Sponsor testimony emphasized federal ESEA duties to transport children in foster care to their schools of origin and argued the appropriation would provide a consistent funding source administered through PED for APS to ensure continuity. Expert witness Evan Cena, a former CYFD permanency planning caseworker, described operational failures after the termination of a transportation contract and provided specific examples of children missing school and caseworkers having to arrange or provide transport themselves: “I personally had to arrange last minute rides for my children on my caseload and more often not ended up transporting them myself.”

Supporters included APS, Marilyn Beck of the New Mexico Child First Network, and acting CYFD Cabinet Secretary Valerie Sandoval. Sandoval told the committee, “CYFD, we spent about 1,500,000.0 last year out of our budget transporting kids,” and said shifting specified funds to APS would relieve CYFD of an administrative and fiscal burden.

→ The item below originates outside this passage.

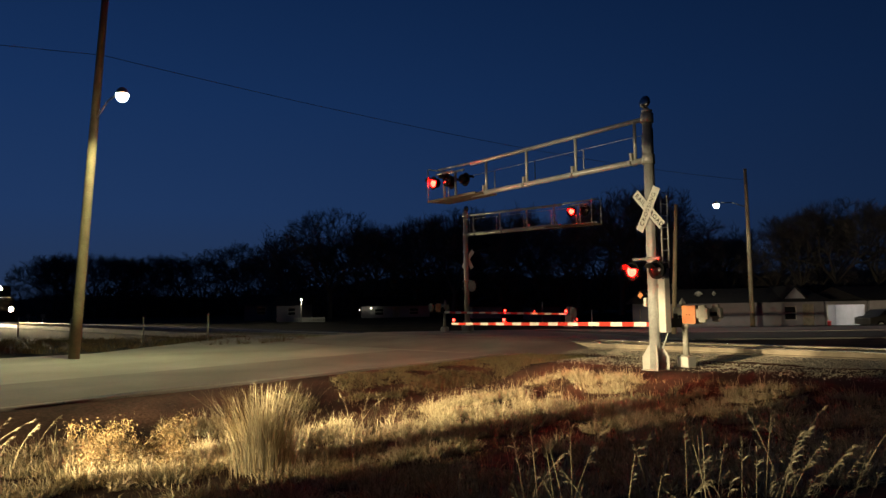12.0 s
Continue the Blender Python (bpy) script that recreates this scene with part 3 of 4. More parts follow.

Committee members questioned why the appropriation is limited to APS instead of being available statewide, whether $1.2 million is sufficient, and whether PED’s emergency transportation fund should be used. Witnesses and advocates said APS is the largest district and that canceled contracts created a unique strain on transportation for foster youth in Bernalillo County; sponsor and witnesses said the appropriation is meant to be a targeted, earmarked remedy for that burden. Several senators expressed unease about providing funding to one district while others face similar transportation shortfalls.

With time running out the chair rolled SB 234 to the committee’s Wednesday agenda for further review and possible amendment.

Ending: SB 234 was not acted on finaly in this session meeting; the committee postponed further action to allow follow‑up on statewide equity, sufficiency of the appropriation and implementation mechanics.